Nous longeons une grosse rivière chargée de boue,
qui par endroits cascade en chutes bouillonnantes, les prairies
regorgent d'eau, des cailloux entraînés par les
eaux ruisselantes jonchent les côtés de la route,
les chemins de terre rouge mouillée tracent des sillons
sanglants dans le vert des herbes vives. En milieu de matinée,
le ciel se déverse sur nous de nouveau, pourtant le paysage
est magnifique, montagnes couvertes de rochers affleurant la
terre et baignés dans un océan de verdure, immenses
flaques d'eau dans les champs, vallonnements doux couverts de
cultures maraîchères, maisons traditionnelles émaillant
les coteaux... C'est la région de Piggs Peak ! Nous prenons
les photos à la sauvette, depuis la voiture en ouvrant
la vitre, ou vite fait dehors à travers les gouttes.
Un peu plus tard, nous nous arrêtons pour photographier
un village de cases et si les nuages nous permettent cette fois
de descendre de voiture, ce sont les gamins qui nous investissent.

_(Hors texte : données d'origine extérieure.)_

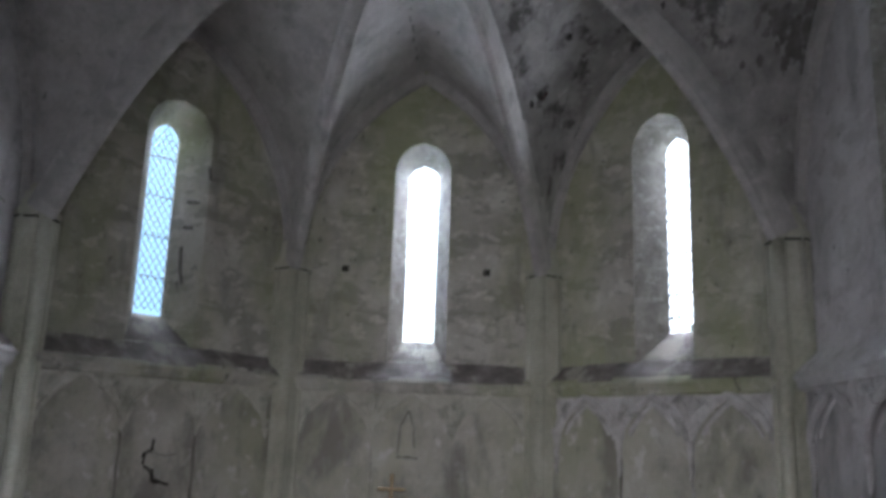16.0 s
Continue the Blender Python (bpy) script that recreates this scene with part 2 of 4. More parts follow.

Vêtus de haillons crasseux, ils jaillissent des maisons
et tendent la main.
C'est étonnant comme la terre est rouge
par ici, les flaques d'eau elles-mêmes semblent teintées
d'écarlate. Sur les versants, alternent les bandes vertes
des cultures et le rouge des terres fraîchement retournées,
jolie mosaïque naturelle.
Sur le bord de la route, les gens qui ont maintenant replié
leur parapluie, portent de gros ballots sur la tête. La
rivière Mlumati, alourdie des eaux de ruissellement,
s'étale, noyant d'ocre le pied des arbres. Nous approchons
de la frontière, nous avons quitté la haute montagne,
il fait plus chaud.
De retour en Afrique du Sud, nous gagnons Malelane, la porte
sud du parc Kruger. Le long de la route s'étirent des
kilomètres de bananeraies où comme dans d'autres
pays les régimes de bananes sont ensachés dans
de grands plastiques bleus. La végétation a changé
depuis que nous avons quitté les sapins de la montagne,
mais tout est toujours très vert. Nous arrivons au lodge
Pestana Kruger, situé dans un grand espace fleuri au
bord d'une rivière, à la porte Malelane du parc.